II-) Türk Kanunu Medenîsi:
3- Vasiyetlerin taaddüdü
Madde 491
Muahhar tarihli vasiyet mukaddem tarihli vasiyetten sarahaten rücuu ihtiva etmiyorsa sonraki vasiyetin hükümlerinden sarahaten evvelkini ikmal ve itmam etmiyenleri, evvelki vasiyet makamına kaim olurlar. Bir kimsenin, muayyen bir mal hakkındaki vasiyetinin sonradan yaptığı tasarrufla telifi kabil olmazsa, hükümsüz olur.
III-) Madde Gerekçesi:
Yürürlükteki Kanunun 491 inci maddesini karşılamaktadır.
Madde İsviçre Medenî Kanununun 511 inci maddesine uygun olarak iki fıkra hâlinde yeniden kaleme alınmıştır.
Maddenin kenar başlığı yürürlükteki Kanunda “Vasiyetlerin taaddüdü” şeklinde iken, “Sonraki tasarruflar” şeklinde kaleme alınmıştır. Maddede sadece vasiyetnamelerin birbirini takip etmesinin değil, bir vasiyetle bağdaşmayan tasarrufta bulunulmasının da düzenlendiği göz önünde tutulmak suretiyle maddenin başlığı, İsviçre Medenî Kanununun 511 inci maddesine uygun olarak “Sonraki tasarruflar” şeklinde değiştirilmiştir.
IV-) Kaynak İsviçre Medenî Kanunu:
1-) ZGB:
3. Spätere Verfügung
Art. 511
1 Errichtet der Erblasser eine letztwillige Verfügung, ohne eine früher errichtete ausdrücklich aufzuheben, so tritt sie an die Stelle der früheren Verfügung, soweit sie sich nicht zweifellos als deren blosse Ergänzung darstellt.

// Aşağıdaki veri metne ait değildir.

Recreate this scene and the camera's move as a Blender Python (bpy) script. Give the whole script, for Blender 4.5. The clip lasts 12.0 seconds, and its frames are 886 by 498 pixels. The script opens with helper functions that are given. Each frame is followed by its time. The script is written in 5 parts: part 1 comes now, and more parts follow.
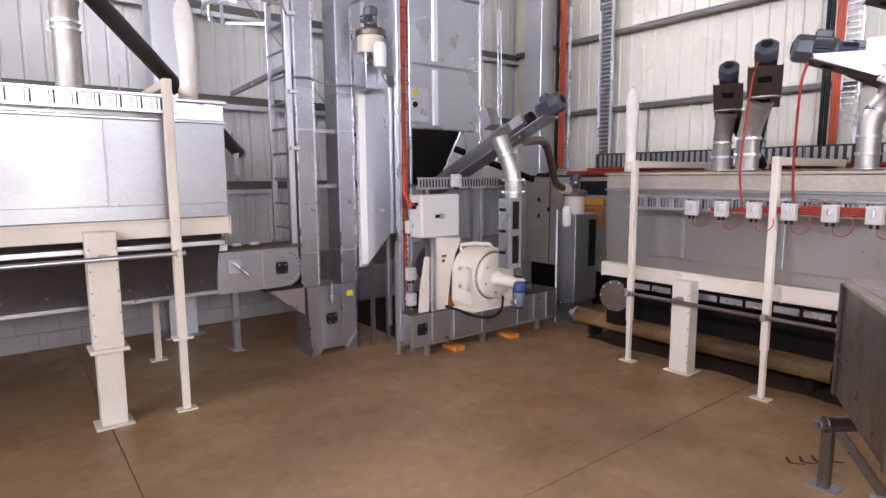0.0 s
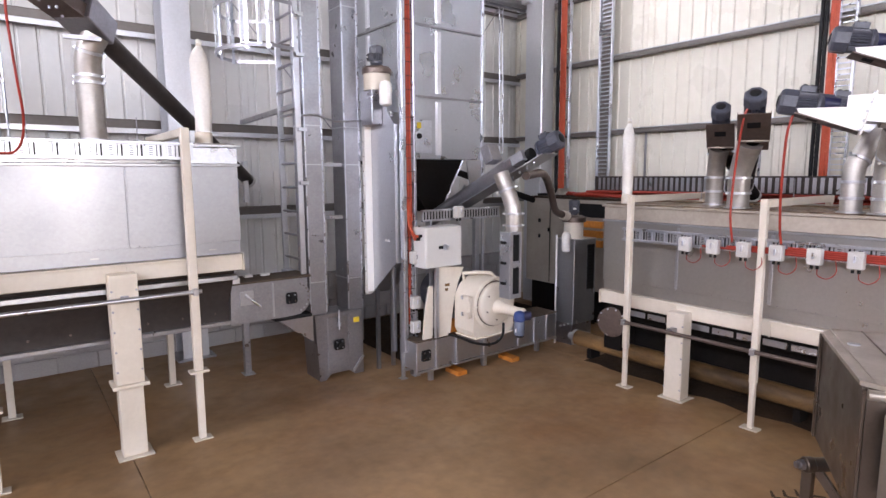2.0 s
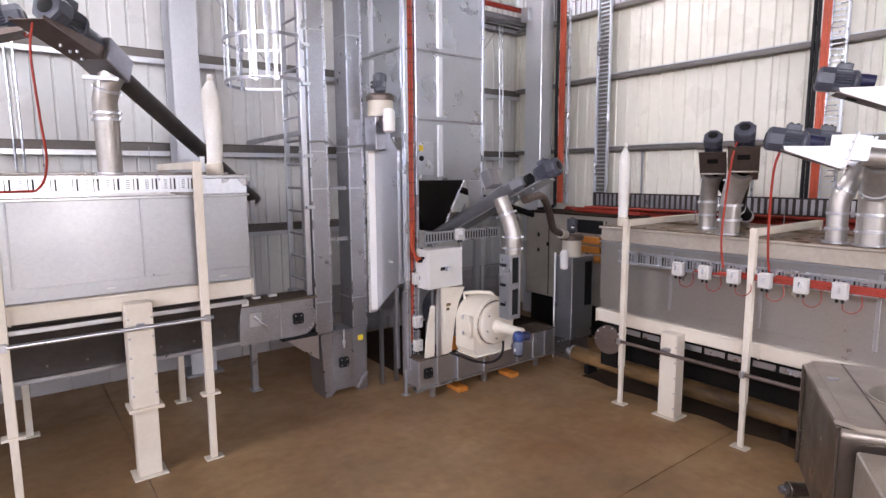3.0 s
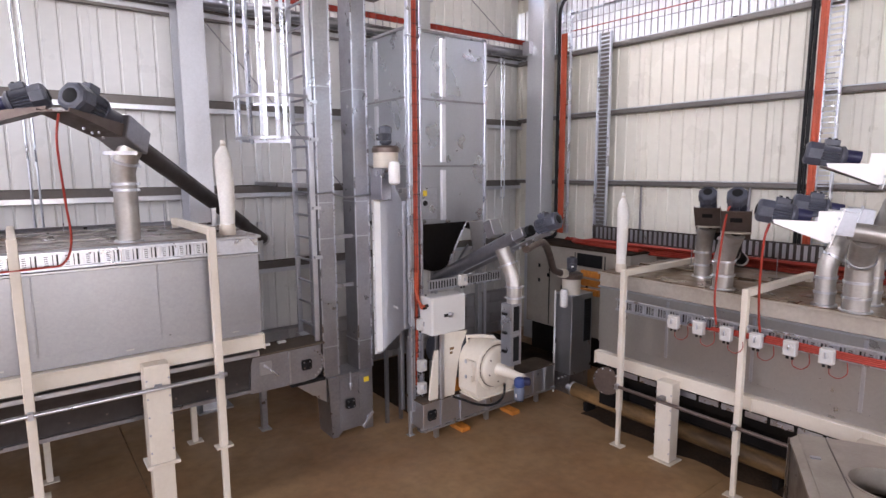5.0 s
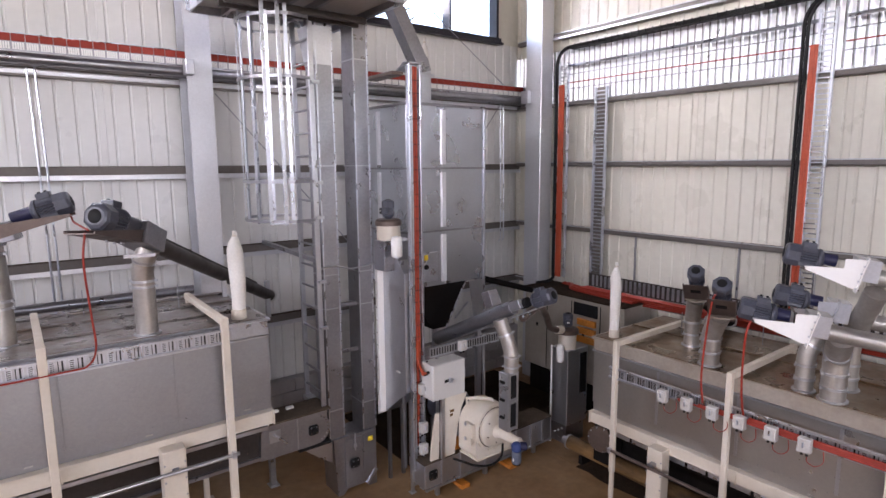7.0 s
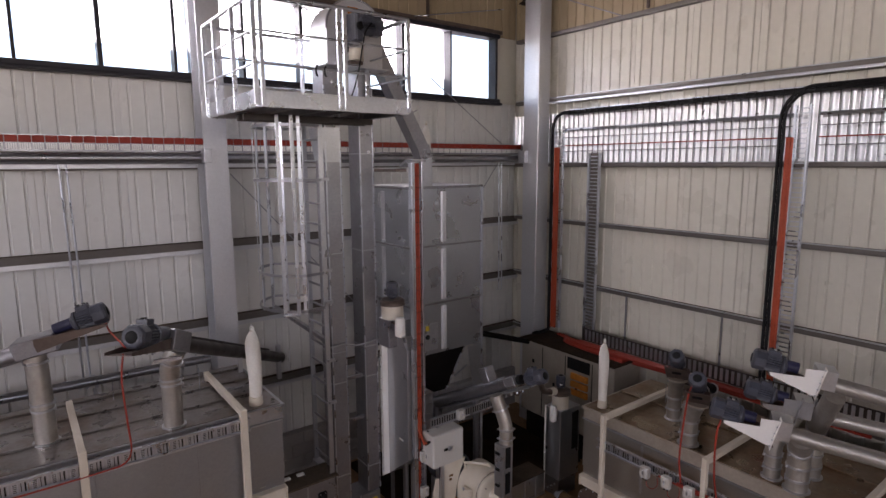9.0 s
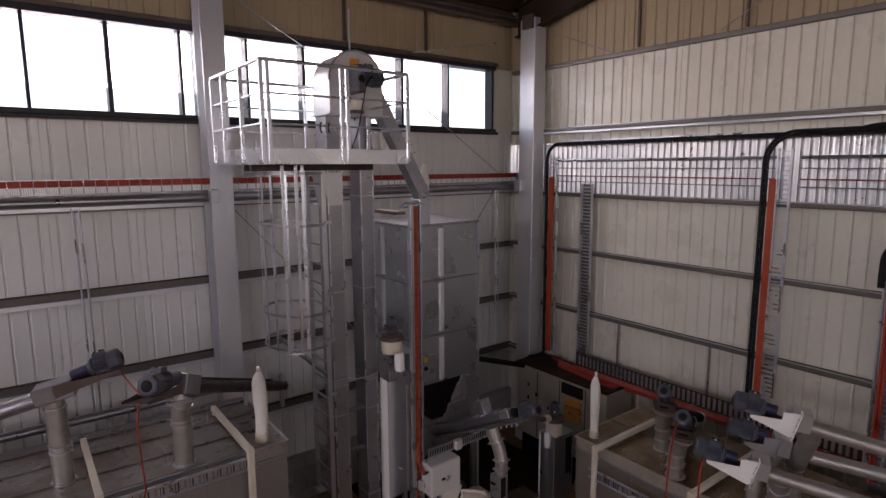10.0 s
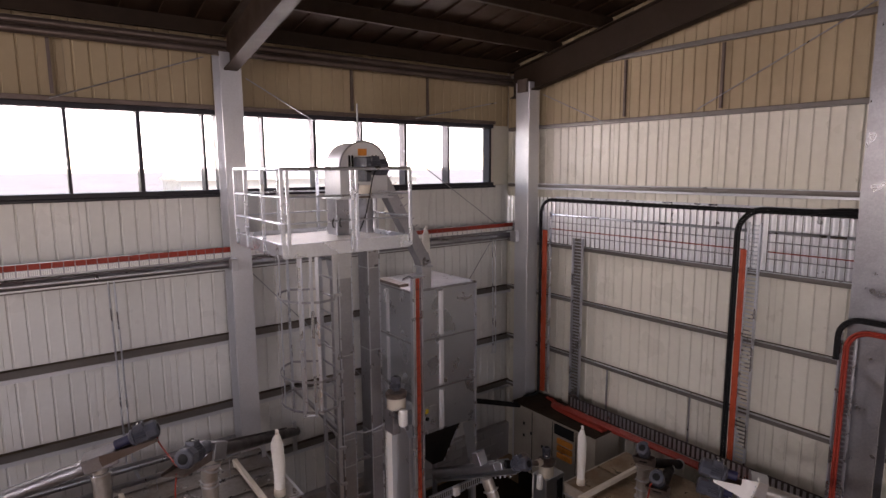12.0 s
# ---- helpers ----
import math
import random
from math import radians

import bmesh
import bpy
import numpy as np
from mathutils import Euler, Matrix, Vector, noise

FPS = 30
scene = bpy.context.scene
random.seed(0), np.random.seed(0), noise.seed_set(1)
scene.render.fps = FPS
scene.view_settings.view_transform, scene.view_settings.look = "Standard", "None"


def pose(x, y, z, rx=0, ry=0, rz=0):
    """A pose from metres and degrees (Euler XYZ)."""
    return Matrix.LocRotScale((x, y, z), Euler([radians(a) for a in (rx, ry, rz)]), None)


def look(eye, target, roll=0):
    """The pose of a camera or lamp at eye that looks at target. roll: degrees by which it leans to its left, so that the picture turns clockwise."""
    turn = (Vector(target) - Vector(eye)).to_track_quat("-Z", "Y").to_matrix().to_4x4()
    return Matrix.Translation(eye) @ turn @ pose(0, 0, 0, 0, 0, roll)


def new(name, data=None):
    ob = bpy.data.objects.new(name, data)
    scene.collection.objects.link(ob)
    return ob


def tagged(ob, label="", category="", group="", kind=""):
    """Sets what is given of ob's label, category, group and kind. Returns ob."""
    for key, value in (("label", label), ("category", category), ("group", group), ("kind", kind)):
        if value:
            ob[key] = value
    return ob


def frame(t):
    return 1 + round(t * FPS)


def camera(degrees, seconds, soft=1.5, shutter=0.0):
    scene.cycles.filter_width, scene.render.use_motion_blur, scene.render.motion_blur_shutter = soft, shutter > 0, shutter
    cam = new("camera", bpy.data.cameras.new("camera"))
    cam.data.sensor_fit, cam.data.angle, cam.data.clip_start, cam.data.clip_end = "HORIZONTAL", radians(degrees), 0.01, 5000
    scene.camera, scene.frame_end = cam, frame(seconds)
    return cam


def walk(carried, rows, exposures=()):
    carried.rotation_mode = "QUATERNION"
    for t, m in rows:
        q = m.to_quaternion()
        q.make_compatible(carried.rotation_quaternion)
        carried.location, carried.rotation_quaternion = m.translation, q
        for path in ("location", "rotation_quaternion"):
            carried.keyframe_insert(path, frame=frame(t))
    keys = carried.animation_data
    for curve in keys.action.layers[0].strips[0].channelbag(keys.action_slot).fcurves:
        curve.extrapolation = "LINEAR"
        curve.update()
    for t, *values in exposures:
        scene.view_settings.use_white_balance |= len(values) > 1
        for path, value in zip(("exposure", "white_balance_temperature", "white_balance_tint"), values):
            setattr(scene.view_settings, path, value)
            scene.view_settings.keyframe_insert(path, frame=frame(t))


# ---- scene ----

2 Ebenso wird eine letztwillige Verfügung über eine bestimmte Sache dadurch aufgehoben, dass der Erblasser über die Sache nachher eine Verfügung trifft, die mit jener nicht vereinbar ist.
2-) CCS:
3. Acte postérieur
Art. 511
1 Les dispositions postérieures qui ne révoquent pas expressément les précédentes les remplacent dans la mesure où elles n’en constituent pas indubitablement des clauses complémentaires.
2 Le legs d’une chose déterminée est caduc, lorsqu’il est inconciliable avec un acte par lequel le testateur a disposé ultérieurement de cette chose.